What’s wrong with this picture?

We are beginning the pullout of U.S. forces from Afghanistan, saying the country will achieve stability once we’ve departed, but the government is still corrupt, the nation fractured, the Taliban laying in wait.

We continue to support Pakistan but elements in the nation's military and security services continue to turn a blind eye to – or actively support -- al-Qaeda factions residing in its tribal areas on the Afghan border.

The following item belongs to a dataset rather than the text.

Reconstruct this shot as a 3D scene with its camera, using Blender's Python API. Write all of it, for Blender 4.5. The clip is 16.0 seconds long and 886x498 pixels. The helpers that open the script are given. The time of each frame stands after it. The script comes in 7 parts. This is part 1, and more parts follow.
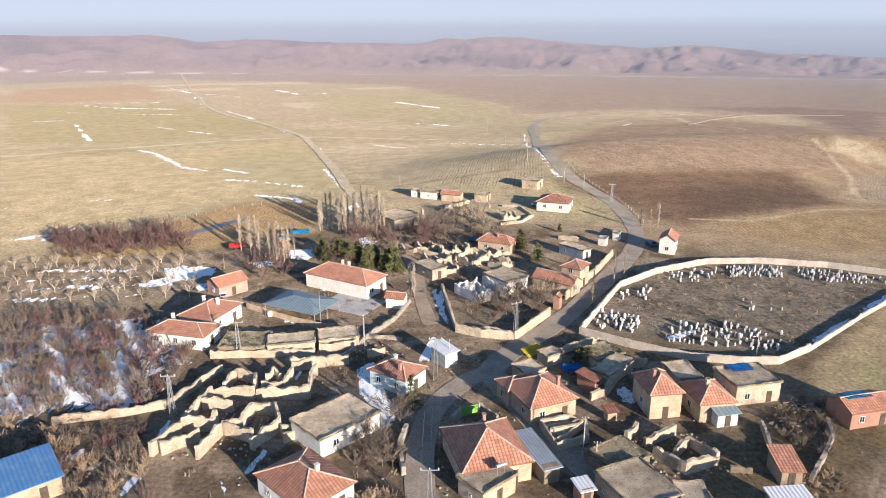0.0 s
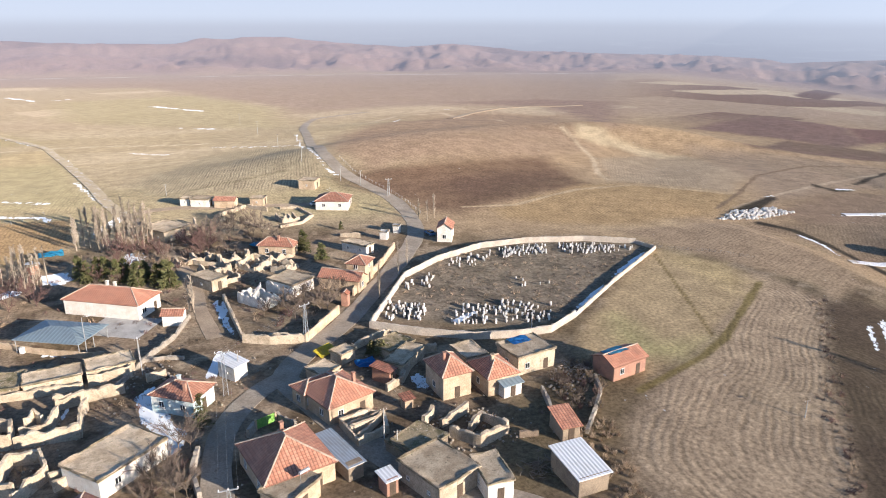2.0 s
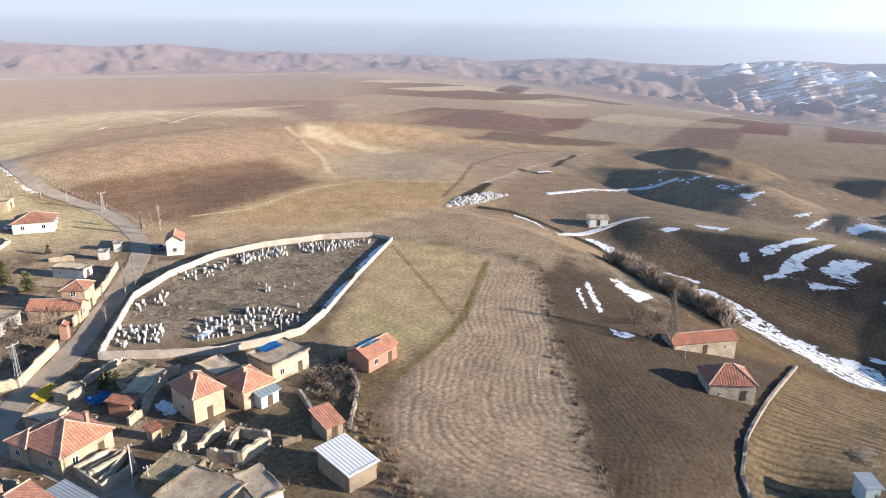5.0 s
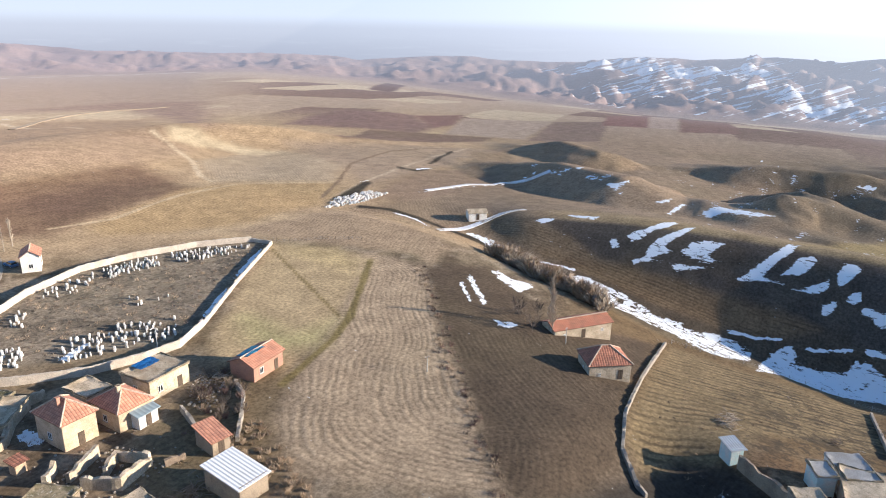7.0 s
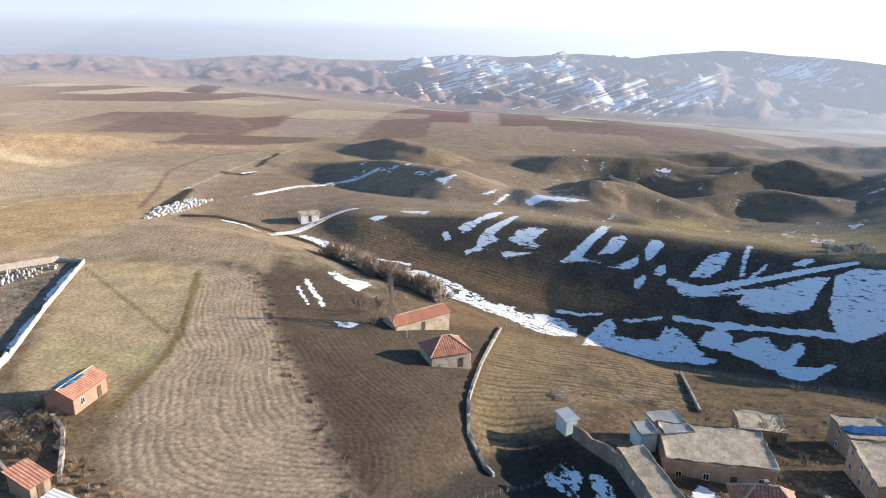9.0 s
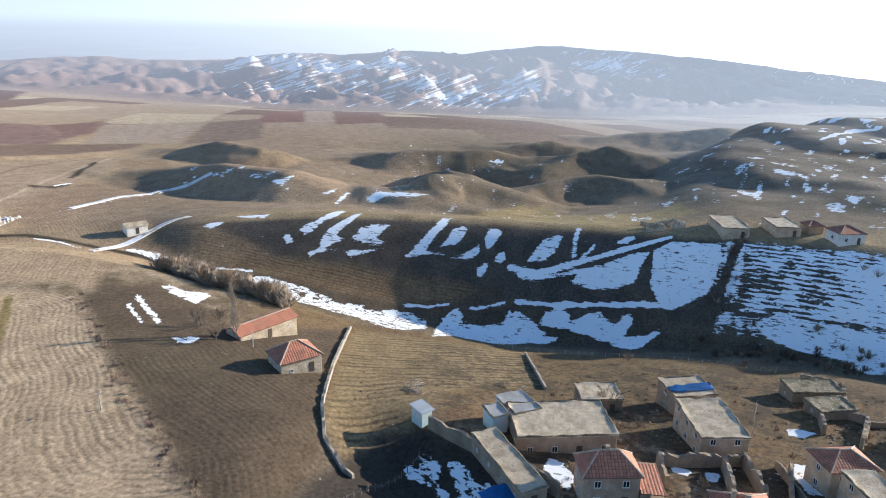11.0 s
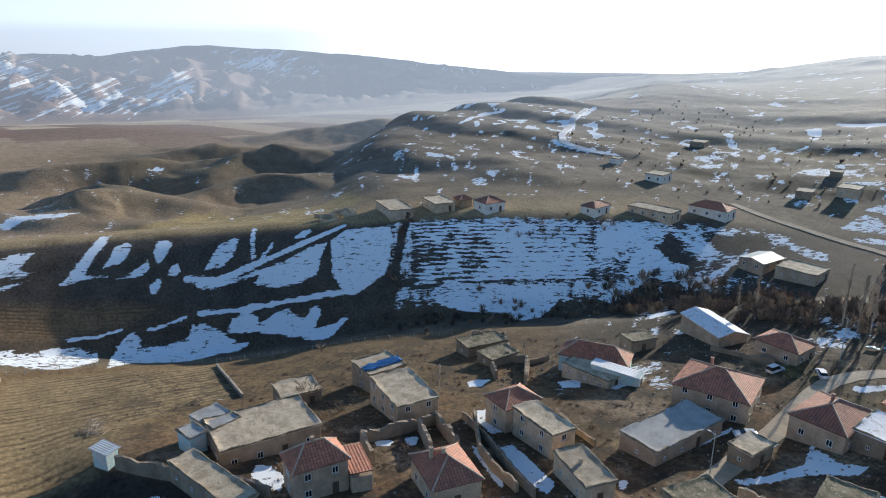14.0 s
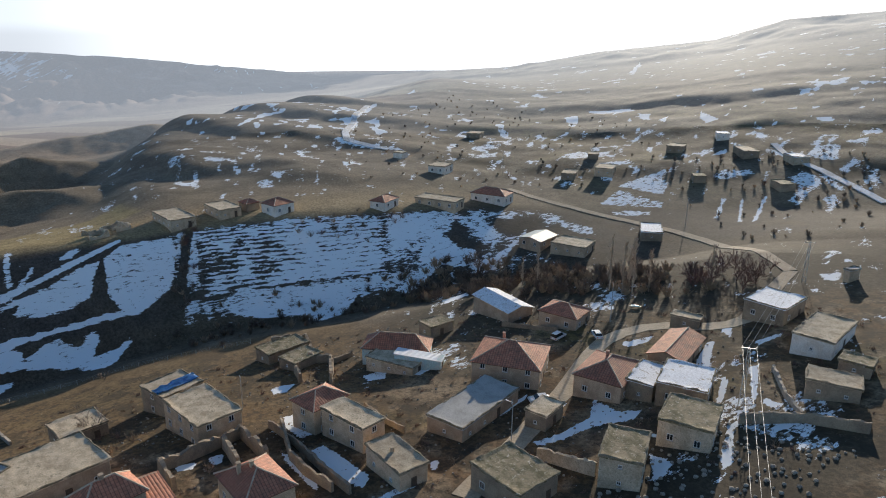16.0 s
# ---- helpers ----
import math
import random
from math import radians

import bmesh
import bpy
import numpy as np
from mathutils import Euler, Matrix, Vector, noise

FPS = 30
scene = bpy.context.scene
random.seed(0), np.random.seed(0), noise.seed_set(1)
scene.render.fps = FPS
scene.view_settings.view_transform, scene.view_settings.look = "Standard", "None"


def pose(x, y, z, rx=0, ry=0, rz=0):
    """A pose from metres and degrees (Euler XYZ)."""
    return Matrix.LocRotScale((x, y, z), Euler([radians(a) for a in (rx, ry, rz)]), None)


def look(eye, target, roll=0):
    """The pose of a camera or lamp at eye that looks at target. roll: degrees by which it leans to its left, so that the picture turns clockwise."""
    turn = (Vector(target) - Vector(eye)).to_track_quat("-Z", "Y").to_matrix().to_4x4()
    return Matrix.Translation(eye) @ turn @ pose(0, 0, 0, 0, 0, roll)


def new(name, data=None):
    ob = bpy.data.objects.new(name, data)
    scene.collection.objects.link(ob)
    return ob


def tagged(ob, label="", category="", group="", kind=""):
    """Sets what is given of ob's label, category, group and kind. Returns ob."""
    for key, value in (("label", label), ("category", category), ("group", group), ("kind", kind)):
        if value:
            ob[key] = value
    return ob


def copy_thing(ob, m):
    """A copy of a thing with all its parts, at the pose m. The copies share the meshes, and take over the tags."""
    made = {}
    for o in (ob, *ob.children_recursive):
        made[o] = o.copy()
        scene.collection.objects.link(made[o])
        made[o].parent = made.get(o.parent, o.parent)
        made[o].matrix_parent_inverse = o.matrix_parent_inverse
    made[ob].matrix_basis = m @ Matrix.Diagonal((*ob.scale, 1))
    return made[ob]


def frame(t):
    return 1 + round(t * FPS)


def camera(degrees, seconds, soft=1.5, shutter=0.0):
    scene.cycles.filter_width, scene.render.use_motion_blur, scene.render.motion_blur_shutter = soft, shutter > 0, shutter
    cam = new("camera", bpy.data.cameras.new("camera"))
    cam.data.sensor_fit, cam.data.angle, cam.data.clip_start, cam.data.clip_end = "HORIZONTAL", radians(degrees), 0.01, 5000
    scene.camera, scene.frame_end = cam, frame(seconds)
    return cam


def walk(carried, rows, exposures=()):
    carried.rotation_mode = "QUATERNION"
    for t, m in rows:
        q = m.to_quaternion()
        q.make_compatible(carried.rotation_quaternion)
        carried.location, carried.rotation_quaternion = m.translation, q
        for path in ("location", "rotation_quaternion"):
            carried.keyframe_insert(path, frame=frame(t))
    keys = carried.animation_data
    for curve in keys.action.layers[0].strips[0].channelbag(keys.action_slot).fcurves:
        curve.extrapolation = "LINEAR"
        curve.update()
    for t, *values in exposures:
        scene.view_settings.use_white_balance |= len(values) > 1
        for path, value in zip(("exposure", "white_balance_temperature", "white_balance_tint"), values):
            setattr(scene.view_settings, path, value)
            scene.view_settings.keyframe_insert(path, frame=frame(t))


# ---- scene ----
cam = camera(64.36, 16, 1.0)
PATH = [  # seconds, eye, target, lean
    (0, (0.87, -1.04, 61.69), (0.869, 93.960, 30.446), -0.24),
    (0.5, (1.03, -1.00, 61.53), (6.735, 93.821, 30.296), -0.15),
    (1, (1.13, -0.91, 61.39), (16.558, 92.816, 30.126), -0.14),
    (1.5, (1.14, -0.78, 61.26), (24.551, 91.256, 29.942), -0.03),
    (2, (1.07, -0.62, 61.18), (31.006, 89.507, 29.841), 0.07),
    (2.5, (0.97, -0.40, 61.11), (37.203, 87.381, 29.776), 0.23),
    (3, (0.82, -0.12, 61.03), (43.145, 84.912, 29.757), 0.38),
    (3.5, (0.68, 0.06, 60.92), (48.929, 81.905, 29.722), 0.60),
    (4, (0.57, 0.16, 60.85), (54.228, 78.597, 29.739), 0.73),
    (6.5, (0.44, 0.41, 60.85), (71.003, 64.110, 29.817), 1.03),
    (7, (0.48, 0.44, 60.85), (73.989, 60.734, 29.852), 1.06),
    (7.5, (0.50, 0.46, 60.86), (77.944, 55.654, 29.937), 1.14),
    (8, (0.48, 0.49, 60.87), (81.375, 50.520, 29.988), 1.19),
    (8.5, (0.50, 0.45, 60.84), (84.116, 45.837, 30.041), 1.20),
    (11, (1.24, 0.18, 60.64), (94.266, 20.339, 29.975), 1.00),
    (11.5, (1.34, 0.15, 60.61), (95.483, 14.292, 29.998), 1.02),
    (12, (1.39, 0.17, 60.60), (96.297, 7.814, 30.020), 0.97),
    (12.5, (1.48, 0.07, 60.53), (96.686, 0.834, 29.964), 0.95),
    (13, (1.55, -0.16, 60.45), (96.492, -7.713, 29.971), 0.93),
    (13.5, (1.53, -0.41, 60.27), (95.477, -16.236, 29.887), 0.83),
    (14, (1.49, -0.66, 60.01), (93.788, -24.497, 29.807), 0.75),
    (14.5, (1.43, -0.87, 59.78), (91.411, -32.491, 29.720), 0.65),
    (15, (1.45, -1.00, 59.61), (88.466, -40.127, 29.639), 0.68),
    (15.5, (1.51, -1.06, 59.46), (84.910, -47.399, 29.503), 0.68),
    (16, (1.55, -1.05, 59.34), (82.580, -51.398, 29.349), 0.59),
]
EXPOSURES = [(0, 0.78, 5800, 14), (4, 0.95, 5800, 13), (8.5, 1.12, 5850, 11), (11, 1.16, 5700, 8), (13.5, 0.9, 5600, 6), (14.5, 0.74, 5750, 7), (14.75, 0.78, 5750, 9), (15, 0.95, 5950, 34), (15.2, 0.95, 6000, 34), (15.4, 0.62, 6100, 12), (16, 0.56, 6100, 8)]
walk(cam, [(t, look(eye, target, roll)) for t, eye, target, roll in PATH], EXPOSURES)

# ---- daylight ----
SUN_BEARING, SUN_HEIGHT = 143.0, 13.2
world = bpy.data.worlds.new("sky")
scene.world = world
world.use_nodes = True
wn = world.node_tree
sky = wn.nodes.new("ShaderNodeTexSky")
sky.sky_type = "NISHITA"
sky.sun_disc = False
sky.sun_elevation, sky.sun_rotation = radians(SUN_HEIGHT), radians(SUN_BEARING)
sky.altitude, sky.air_density, sky.dust_density, sky.ozone_density = 1100, 1.0, 0.4, 2.0
wn.nodes["Background"].inputs["Strength"].default_value = 0.097
wn.links.new(sky.outputs[0], wn.nodes["Background"].inputs["Color"])
sun = new("sun", bpy.data.lights.new("sun", "SUN"))
sun.data.energy, sun.data.angle, sun.data.color = 5.0, radians(0.6), (1.0, 0.835, 0.63)
sun_way = Vector((math.sin(radians(SUN_BEARING)) * math.cos(radians(SUN_HEIGHT)), math.cos(radians(SUN_BEARING)) * math.cos(radians(SUN_HEIGHT)), math.sin(radians(SUN_HEIGHT))))
sun.matrix_world = look(sun_way * 300, (0, 0, 0))

# ---- the lie of the land ----
LAND = {}


def profile(name, *points):
    """A line of the land round the village: bearing in degrees, distance and height in metres."""
    LAND.setdefault(name, []).extend(points)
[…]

We are preparing for holiday festivities – including the annual gathering of throngs in New York's Times Square on New Year’s Eve – but the government, as outlined in a New York Times report on “thinking the unthinkable” is finally advising us (many years after the Bush Administration should have begun such a program) how to survive a dirty bomb. (Seek shelter on lower floors, not higher ones, since fallout rises.)

We have money in the national coffer to bailout car companies, banks and brokerage firms, insurance companies, Fannie and Freddie Mac, but not a penny for a comprehensive 9/11 health bill, which was nixed by legislators this week? (Senator Harry Reid has vowed to bring the bill back for a re-vote before the lame-duck session ends.)

We have the highest unemployment rate in a generation and yet many Wall Street firms are having their best year ever in 2010.

‘Tis the season for magical thinking.